To do -
Retype, please, the listing from its opening line through the line that contains "0)), SHEET, slab)", both included, without the pictures.

## start

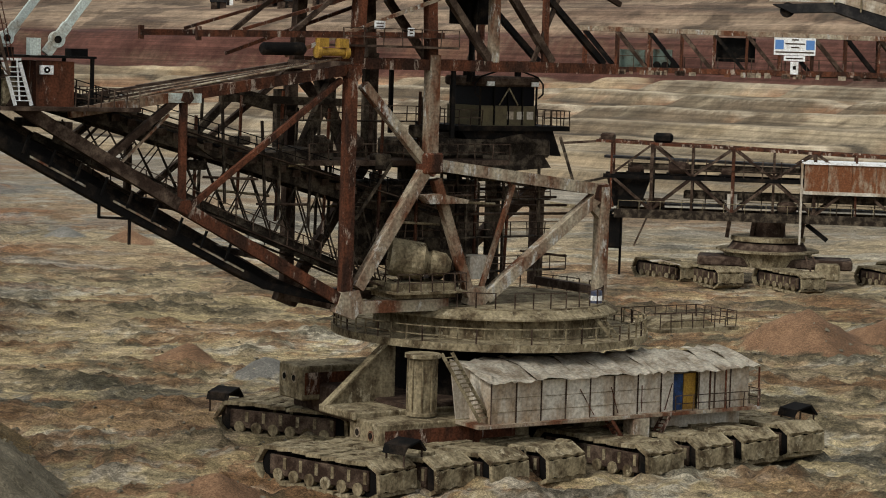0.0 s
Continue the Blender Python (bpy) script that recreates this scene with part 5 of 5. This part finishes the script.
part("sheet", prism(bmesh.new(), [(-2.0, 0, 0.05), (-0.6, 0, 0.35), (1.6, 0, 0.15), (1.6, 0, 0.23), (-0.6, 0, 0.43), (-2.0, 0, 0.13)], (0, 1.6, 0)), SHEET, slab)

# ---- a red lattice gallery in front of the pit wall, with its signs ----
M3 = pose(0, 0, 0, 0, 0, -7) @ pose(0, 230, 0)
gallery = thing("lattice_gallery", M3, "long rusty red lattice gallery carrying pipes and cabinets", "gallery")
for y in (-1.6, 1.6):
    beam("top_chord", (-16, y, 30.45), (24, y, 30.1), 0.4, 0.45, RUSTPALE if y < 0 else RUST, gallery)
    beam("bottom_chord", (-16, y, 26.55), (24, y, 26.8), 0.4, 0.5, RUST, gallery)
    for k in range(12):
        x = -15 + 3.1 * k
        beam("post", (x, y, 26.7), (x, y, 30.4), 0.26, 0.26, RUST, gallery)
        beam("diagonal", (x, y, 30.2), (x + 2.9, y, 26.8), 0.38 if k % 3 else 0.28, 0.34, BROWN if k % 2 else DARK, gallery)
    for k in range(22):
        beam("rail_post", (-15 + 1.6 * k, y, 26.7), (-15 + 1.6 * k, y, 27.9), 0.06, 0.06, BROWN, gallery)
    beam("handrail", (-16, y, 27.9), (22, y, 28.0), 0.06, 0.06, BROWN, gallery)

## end

Solution -
0.0 s
Continue the Blender Python (bpy) script that recreates this scene with part 5 of 5. This part finishes the script.
part("sheet", prism(bmesh.new(), [(-2.0, 0, 0.05), (-0.6, 0, 0.35), (1.6, 0, 0.15), (1.6, 0, 0.23), (-0.6, 0, 0.43), (-2.0, 0, 0.13)], (0, 1.6, 0)), SHEET, slab)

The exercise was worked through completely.